Specific techniques used in Large Group Awareness Trainings may include:

  • meditation
  • biofeedback
  • self-hypnosis
  • relaxation techniques
  • visualization
  • neuro-linguistic programming
  • mind-control
  • yoga

LGATs utilize such techniques during long sessions, sometimes called a "marathon" session. Paglia describes "EST's Large Group Awareness Training": "Marathon, eight-hour sessions, in which were confined and harassed, supposedly led to the breakdown of conventional ego, after which they were in effect born again."

In his book Life 102, LGAT participant and former trainer Peter McWilliams describes the basic technique of marathon trainings as pressure/release and asserts that advertising uses pressure/release "all the time", as do "good cop/bad cop" police-interrogations and revival meetings.

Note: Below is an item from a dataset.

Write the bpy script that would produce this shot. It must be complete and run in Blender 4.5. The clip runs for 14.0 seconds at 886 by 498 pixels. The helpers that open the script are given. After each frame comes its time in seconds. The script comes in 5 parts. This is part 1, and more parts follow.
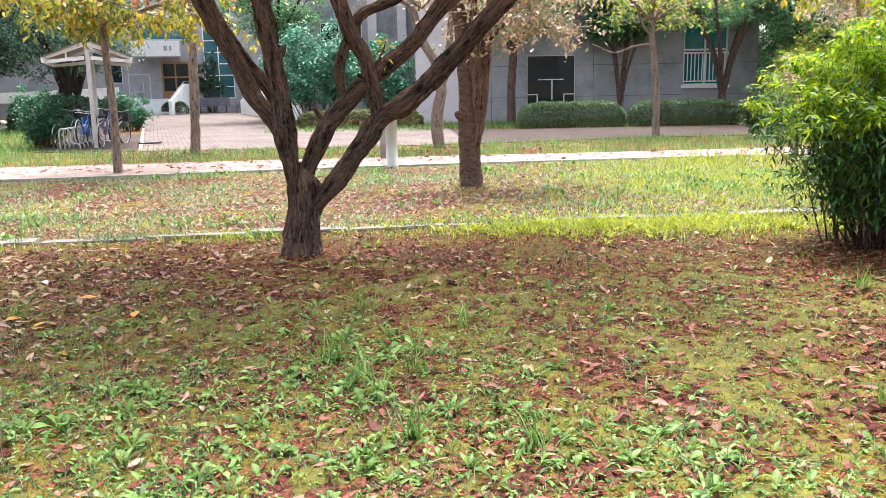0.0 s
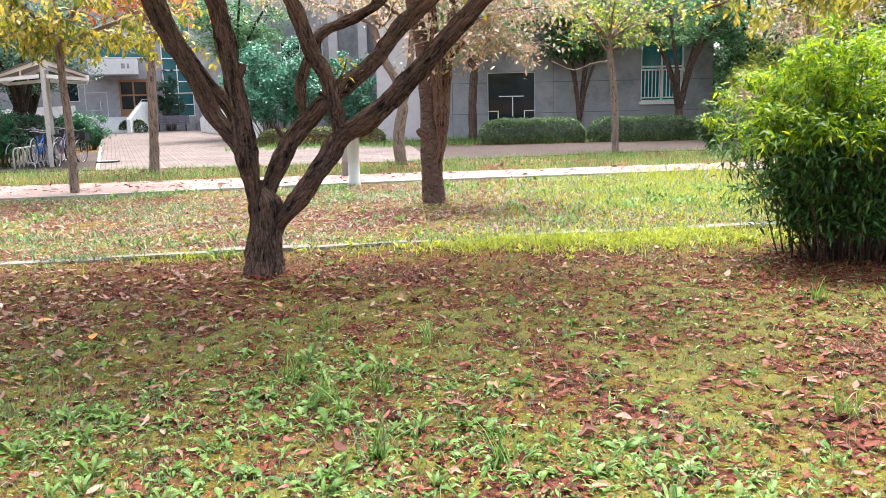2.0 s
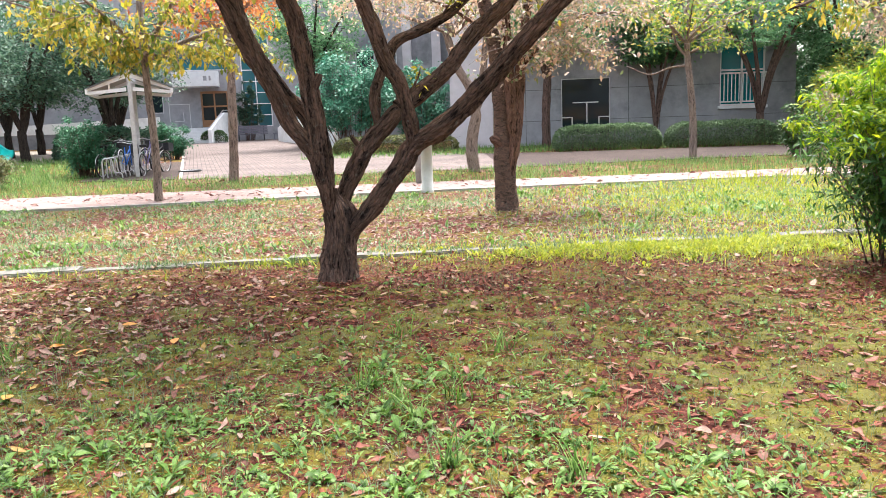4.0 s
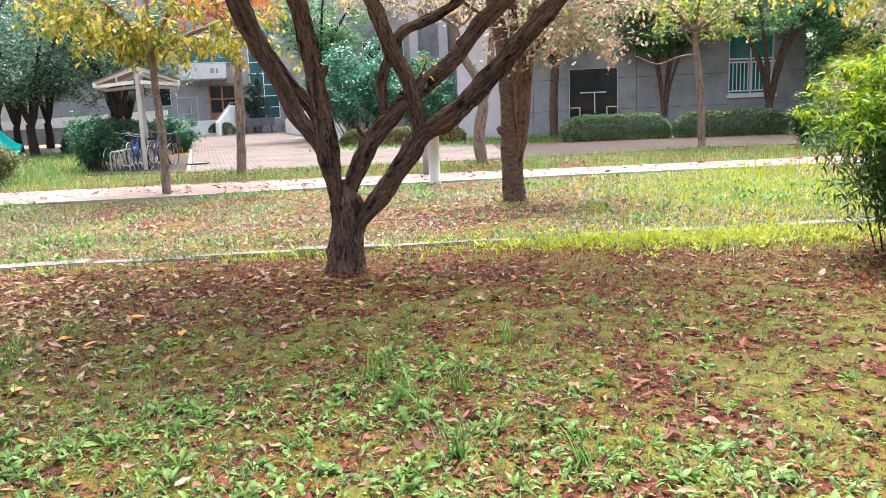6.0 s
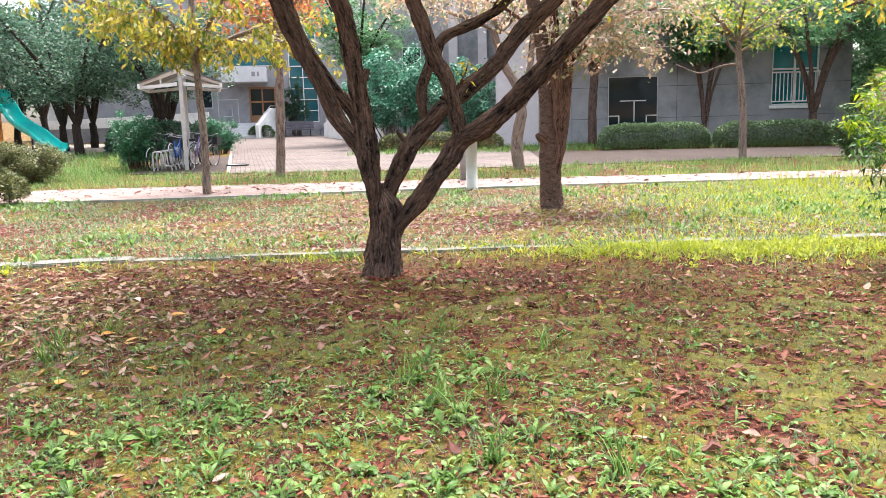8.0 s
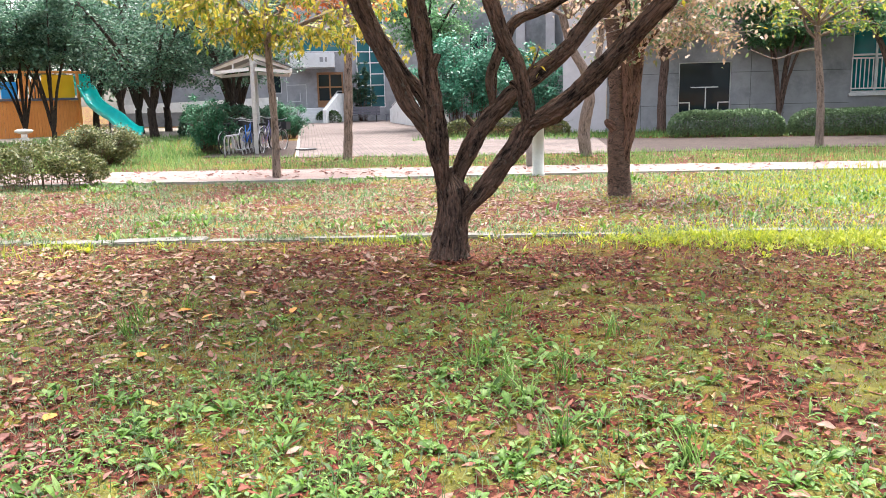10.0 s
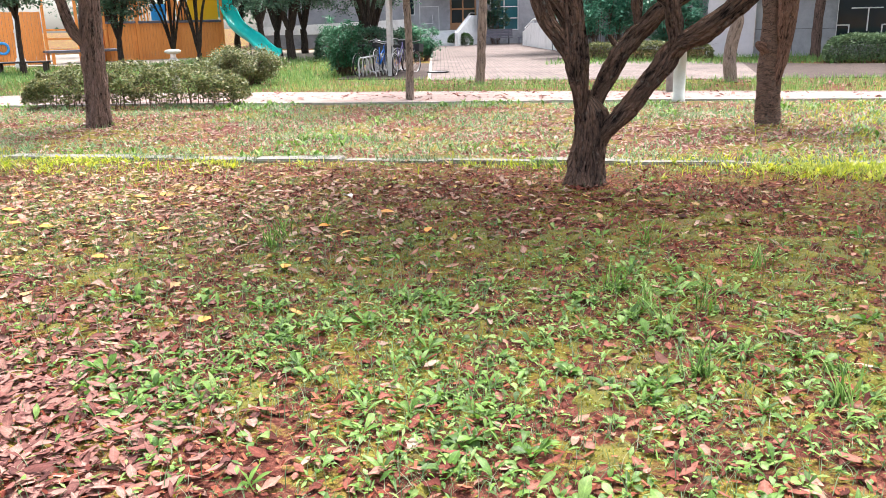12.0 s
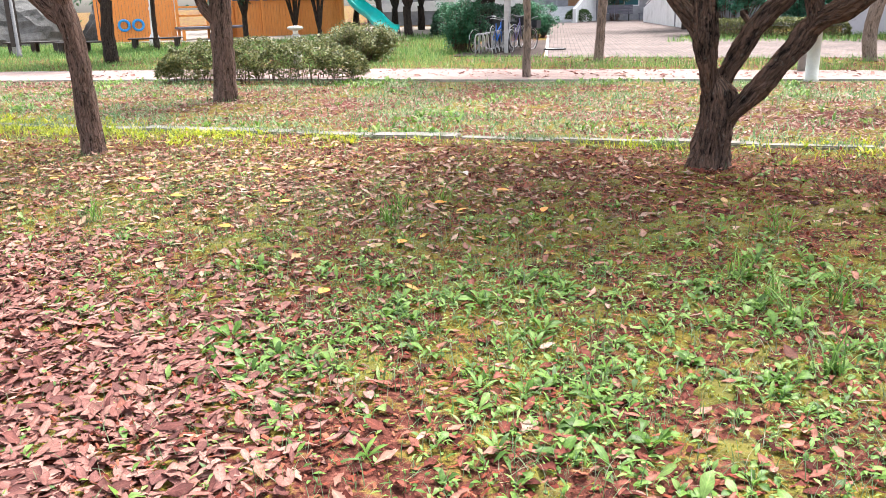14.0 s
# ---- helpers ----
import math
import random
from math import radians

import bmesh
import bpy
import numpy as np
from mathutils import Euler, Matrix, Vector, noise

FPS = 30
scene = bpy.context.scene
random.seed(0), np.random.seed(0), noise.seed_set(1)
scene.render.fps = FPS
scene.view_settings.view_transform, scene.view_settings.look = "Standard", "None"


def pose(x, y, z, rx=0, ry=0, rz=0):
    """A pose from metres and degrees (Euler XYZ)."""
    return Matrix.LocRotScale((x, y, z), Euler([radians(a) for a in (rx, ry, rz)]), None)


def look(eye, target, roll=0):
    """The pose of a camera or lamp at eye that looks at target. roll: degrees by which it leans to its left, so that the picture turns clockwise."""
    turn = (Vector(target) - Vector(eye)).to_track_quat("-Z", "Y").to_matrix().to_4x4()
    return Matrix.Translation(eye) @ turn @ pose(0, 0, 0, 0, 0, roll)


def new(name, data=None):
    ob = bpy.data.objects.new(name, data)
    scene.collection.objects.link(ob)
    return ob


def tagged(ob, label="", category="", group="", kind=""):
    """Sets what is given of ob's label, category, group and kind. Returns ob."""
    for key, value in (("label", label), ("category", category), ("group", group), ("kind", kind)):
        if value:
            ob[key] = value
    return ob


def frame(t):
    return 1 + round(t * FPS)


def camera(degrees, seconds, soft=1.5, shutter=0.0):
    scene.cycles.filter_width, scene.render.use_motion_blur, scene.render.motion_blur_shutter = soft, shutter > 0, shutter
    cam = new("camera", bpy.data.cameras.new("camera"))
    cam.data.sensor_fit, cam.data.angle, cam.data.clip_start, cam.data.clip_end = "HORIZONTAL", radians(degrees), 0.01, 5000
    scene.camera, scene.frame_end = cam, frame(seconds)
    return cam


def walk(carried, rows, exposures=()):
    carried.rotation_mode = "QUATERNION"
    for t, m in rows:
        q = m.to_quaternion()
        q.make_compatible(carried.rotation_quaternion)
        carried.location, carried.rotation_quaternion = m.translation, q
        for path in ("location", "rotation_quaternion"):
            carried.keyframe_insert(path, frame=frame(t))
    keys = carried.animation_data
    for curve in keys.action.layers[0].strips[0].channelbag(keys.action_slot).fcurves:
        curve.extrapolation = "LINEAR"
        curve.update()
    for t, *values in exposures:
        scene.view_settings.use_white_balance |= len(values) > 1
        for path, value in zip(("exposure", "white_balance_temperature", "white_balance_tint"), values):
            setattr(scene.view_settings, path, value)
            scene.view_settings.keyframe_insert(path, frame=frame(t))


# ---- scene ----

By spending approximately half the time making a person feel bad and then suddenly reversing the feeling through effusive praise, the programs cause participants to experience a stress-reaction and an "endorphin high". McWilliams gives examples of various LGAT activities called processes with names such as "love bomb," "lifeboat", "cocktail party" and "cradling" which take place over many hours and days, physically exhausting the participants to make them more susceptible to the trainer's message, whether in the participants' best interests or not.

Although extremely critical of some LGATs, McWilliams found positive value in others, asserting that they varied not in technique but in the application of technique.